MODELING GEOCOMPLEXITY: "A NEW KIND OF SCIENCE"

Stephen Wolfram’s book “A New Kind of Science” has become a best seller. The theme of the book is that problems in complexity are best approached using “cellular automata” (CA). The cornerstone of complexity studies were laid in the geological sciences in general, and in geology in particular. Examples include the Horton-Strahler classification of drainage networks. Mandelbrot’s length of a rocky coastline (the context for the introduction of the term “fractals”), and the Guttenberg-Richter frequency-magnitude relation for earthquakes. A number of CA models have been introduced in terms of geological applications. The “sandpile” model of Bak (the context for “self-organized criticality”) was applied to landslides and turbidite deposits. The “slider-block” model provides an explanation for the frequency-magnitude statistics of earthquakes. A simple CA model provides a general explanation for the evolution of landforms. Randomly dropped “particles” are allowed to migrate to adjacent grid sites following simple rules. The Brownian-walk statistics of topography are reproduced.

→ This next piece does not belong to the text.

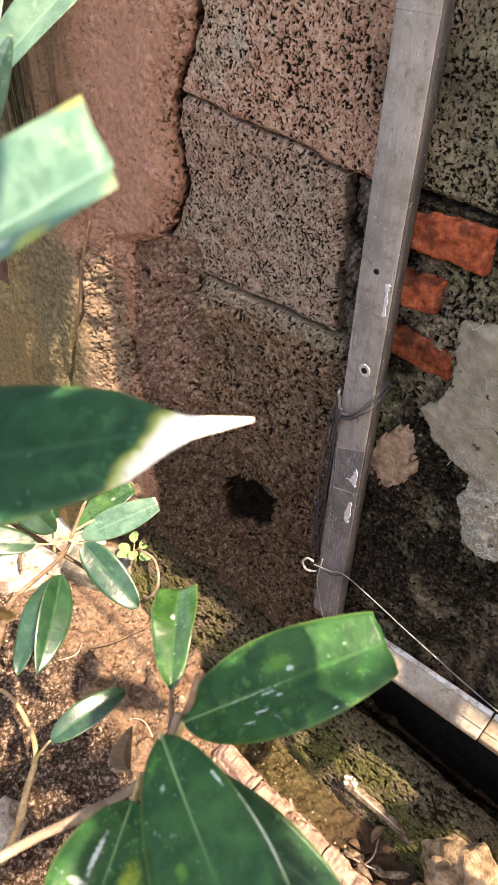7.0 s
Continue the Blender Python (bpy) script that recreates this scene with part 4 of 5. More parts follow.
# sloping mossy foot of the wall
fu, fv = np.meshgrid(np.linspace(-0.74, 0.36, 760), np.linspace(-0.3, 1, 200))
fp = np.clip(fv, 0, 1)
ledge = np.clip((fu + 0.29) / 0.05, 0, 1)
fy = 0.668 - 0.022 * ledge - (0.108 - 0.022 * ledge) * fp ** 0.88 - 0.010 * np.sin(np.pi * fp) + np.clip(-fv, 0, 1) * 0.34
fz = 0.222 - 0.018 * ledge - (0.182 - 0.018 * ledge) * fp - 0.55 * ledge * np.clip(-fv, 0, 1)
n1 = 0.005 * fbm(fu / 0.06, fv * 4, 121, 3) + 0.9 * porous(fu / 2.2, fz + 0.3 * fy, 122, 0.0034)
thing("wall_foot", grid_mesh("wall_foot", np.stack([fu, fy - n1, fz + 0.4 * n1], -1), pore=pore_field(fu / 2.2, fz + 0.3 * fy, 122, 0.0034)), M_MOSS,
      "sloping mossy footing along the base of the wall", "footing", kind="structure")

# unseen coping, added to keep the sun off the face of the wall
cop = thing("shade_coping", bpy.data.meshes.new("shade_coping"), M_MORTAR, "unseen coping added to keep sun off the wall face", "coping", kind="structure")
bm = box_bm(-4.0, 4.0, 0.627, 1.02, 2.475, 2.55, 0.008, 2)
bm.to_mesh(cop.data)
bm.free()

# plain unseen wall added behind the camera, low enough to let skylight in
yard = thing("unseen_yard_wall", bpy.data.meshes.new("unseen_yard_wall"), M_YARD, "plain unseen wall added behind the camera", "wall", kind="structure")
bm = box_bm(-8.0, 8.0, -2.4, -2.2, -0.2, 1.6)
bm.to_mesh(yard.data)
bm.free()


# ---------- brick edging, slab, stones ----------
edging = empty("brick_edging", (-0.1, 0.474, 0.07), "row of weathered pink bricks set on edge in the soil", "edging", kind="structure")
for i, (x0, x1) in enumerate(((-0.345, -0.243), (-0.241, -0.098), (-0.096, 0.052), (0.054, 0.19))):
    X, V = np.meshgrid(np.linspace(x0, x1, 80), np.linspace(0, 1, 40))
    ang = np.pi * V
    yy = 0.470 - 0.020 * np.sign(np.cos(ang)) * np.abs(np.cos(ang)) ** 0.5 + 0.004 * vnoise(X / 0.03, V * 3, 130 + i)
    zz = 0.045 + 0.056 * np.abs(np.sin(ang)) ** 0.45 + 0.008 * fbm(X / 0.013, V * 6, 140 + i, 4) - 0.004 * rounded(np.minimum(X - x0, x1 - X), 0.004) - 0.03 * np.clip((-0.315 - X) / 0.03, 0, 1) ** 2
    b = piece("brick", grid_mesh("brick", np.stack([X, yy, zz], -1)), M_CURB, None)
    keep_place(b, edging)

sx, sy = np.meshgrid(np.arange(-1.75, -0.80, 0.005), np.arange(0.12, 0.70, 0.005))
slab_mask = lambda X, Y: (X < -0.87 - 0.35 * np.clip(0.50 - Y, 0, 1) + 0.02 * fbm(X / 0.06, Y / 0.06, 151, 3)) & (Y > 0.20)
sz = 0.118 + 0.006 * fbm(sx / 0.08, sy / 0.08, 152, 4) + 0.03 * vnoise(sx / 0.3, sy / 0.3, 153)
sm = slab_mask(sx, sy)
rim = np.zeros_like(sz)
for dx in (-2, 0, 2):
    for dy in (-2, 0, 2):
        rim += 1 - np.roll(np.roll(sm, dx, 1), dy, 0)
P = np.stack([sx, sy, sz - 0.012 * np.clip(rim / 6, 0, 1) ** 2], -1)
keep = sm[:-1, :-1] & sm[1:, 1:]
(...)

A simple variation on this model also reproduces the structure and migration of coastlines (beaches). The CA approach generates a wide range of patterns, many of these patterns can be recognized in geological contexts. The CA approaches do not entirely replace the classical use of differential equations, tensors, etc. However, the attractiveness of the computer-based CA approach to many students who take offense at equations is evidence that the approach could play an important role in undergraduate geology courses.